(Entries with animation source code)
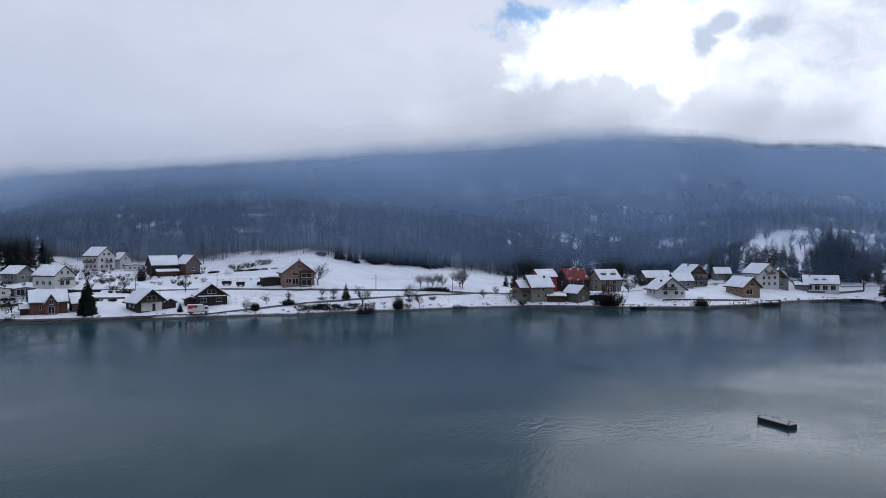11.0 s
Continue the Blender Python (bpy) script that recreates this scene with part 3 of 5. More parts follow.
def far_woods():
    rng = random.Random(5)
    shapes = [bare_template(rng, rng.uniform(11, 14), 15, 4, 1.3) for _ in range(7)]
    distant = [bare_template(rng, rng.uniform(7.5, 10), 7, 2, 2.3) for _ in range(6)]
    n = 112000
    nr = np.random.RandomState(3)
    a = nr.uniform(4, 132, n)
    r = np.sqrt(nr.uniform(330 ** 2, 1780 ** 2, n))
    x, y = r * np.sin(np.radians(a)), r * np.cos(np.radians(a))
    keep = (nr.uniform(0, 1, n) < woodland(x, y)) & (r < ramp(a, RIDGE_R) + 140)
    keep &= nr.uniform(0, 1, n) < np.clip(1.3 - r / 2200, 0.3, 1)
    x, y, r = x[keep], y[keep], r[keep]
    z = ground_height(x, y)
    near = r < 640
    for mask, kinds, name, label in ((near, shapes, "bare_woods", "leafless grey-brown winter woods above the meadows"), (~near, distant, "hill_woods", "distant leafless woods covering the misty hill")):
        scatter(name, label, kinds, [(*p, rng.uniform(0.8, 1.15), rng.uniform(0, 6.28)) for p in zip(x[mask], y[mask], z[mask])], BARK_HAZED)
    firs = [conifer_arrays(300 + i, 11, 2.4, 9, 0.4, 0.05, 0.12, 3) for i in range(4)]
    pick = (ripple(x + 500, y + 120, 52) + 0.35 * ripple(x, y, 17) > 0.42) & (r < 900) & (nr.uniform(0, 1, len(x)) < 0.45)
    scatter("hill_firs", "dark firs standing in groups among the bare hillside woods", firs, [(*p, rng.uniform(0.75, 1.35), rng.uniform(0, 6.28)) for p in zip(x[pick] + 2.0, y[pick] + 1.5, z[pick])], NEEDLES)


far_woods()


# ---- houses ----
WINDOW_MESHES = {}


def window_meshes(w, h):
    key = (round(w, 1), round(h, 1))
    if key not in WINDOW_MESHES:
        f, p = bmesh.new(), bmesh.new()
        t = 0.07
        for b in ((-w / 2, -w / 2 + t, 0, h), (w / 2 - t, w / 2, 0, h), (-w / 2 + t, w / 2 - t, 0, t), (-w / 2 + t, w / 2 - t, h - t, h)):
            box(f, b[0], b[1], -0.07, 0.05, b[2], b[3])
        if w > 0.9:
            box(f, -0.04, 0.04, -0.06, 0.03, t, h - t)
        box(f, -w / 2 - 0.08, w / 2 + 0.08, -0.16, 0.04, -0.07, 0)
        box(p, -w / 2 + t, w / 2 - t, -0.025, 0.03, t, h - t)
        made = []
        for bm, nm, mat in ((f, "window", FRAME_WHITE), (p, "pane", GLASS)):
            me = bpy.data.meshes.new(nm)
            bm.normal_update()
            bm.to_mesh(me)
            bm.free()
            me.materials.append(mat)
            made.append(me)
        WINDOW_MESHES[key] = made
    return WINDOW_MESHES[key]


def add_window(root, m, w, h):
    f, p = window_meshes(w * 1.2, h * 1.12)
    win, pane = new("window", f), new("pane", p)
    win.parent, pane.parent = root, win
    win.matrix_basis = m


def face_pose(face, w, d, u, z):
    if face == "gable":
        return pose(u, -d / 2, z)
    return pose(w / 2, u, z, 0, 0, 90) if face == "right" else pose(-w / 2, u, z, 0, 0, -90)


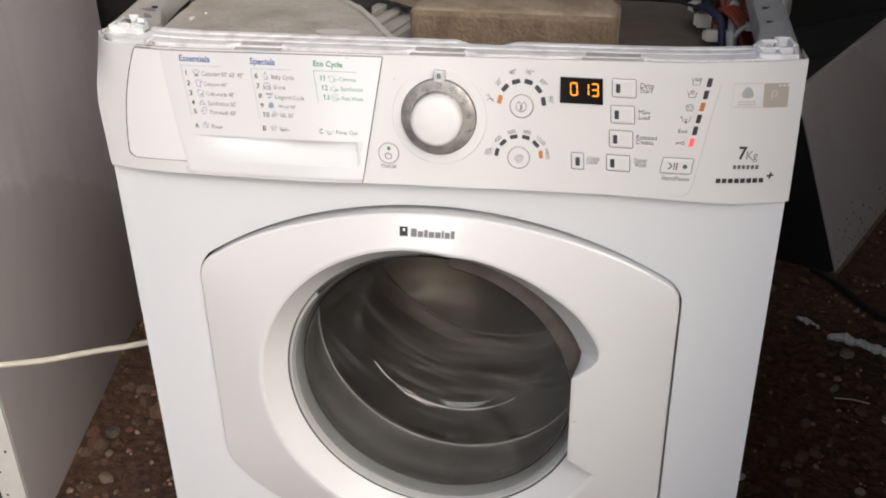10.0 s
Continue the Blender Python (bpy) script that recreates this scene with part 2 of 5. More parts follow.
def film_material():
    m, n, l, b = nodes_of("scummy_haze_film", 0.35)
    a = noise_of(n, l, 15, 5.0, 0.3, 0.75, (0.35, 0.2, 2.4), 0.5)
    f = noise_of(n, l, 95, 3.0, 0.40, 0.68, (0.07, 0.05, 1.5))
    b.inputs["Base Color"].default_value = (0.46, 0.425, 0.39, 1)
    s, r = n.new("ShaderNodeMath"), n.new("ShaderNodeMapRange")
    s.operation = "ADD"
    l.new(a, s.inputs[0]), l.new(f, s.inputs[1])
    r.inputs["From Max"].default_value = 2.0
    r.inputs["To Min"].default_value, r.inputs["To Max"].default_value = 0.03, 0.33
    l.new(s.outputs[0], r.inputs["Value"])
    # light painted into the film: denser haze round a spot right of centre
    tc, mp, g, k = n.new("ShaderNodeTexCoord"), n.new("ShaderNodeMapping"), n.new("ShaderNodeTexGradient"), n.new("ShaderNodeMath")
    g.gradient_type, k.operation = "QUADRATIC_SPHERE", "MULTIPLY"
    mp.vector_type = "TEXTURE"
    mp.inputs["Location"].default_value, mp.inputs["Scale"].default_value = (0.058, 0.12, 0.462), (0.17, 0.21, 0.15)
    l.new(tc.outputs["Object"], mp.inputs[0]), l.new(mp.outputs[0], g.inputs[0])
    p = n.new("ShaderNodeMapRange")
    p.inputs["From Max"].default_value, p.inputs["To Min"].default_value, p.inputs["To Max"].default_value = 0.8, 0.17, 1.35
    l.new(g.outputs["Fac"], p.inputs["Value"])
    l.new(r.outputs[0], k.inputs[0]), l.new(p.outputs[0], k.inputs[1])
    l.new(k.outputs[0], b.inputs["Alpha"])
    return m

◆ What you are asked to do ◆
From the entries, report each line that includes the word "script".

◆ Solution to this exercise ◆
Continue the Blender Python (bpy) script that recreates this scene with part 3 of 5. More parts follow.
Continue the Blender Python (bpy) script that recreates this scene with part 2 of 5. More parts follow.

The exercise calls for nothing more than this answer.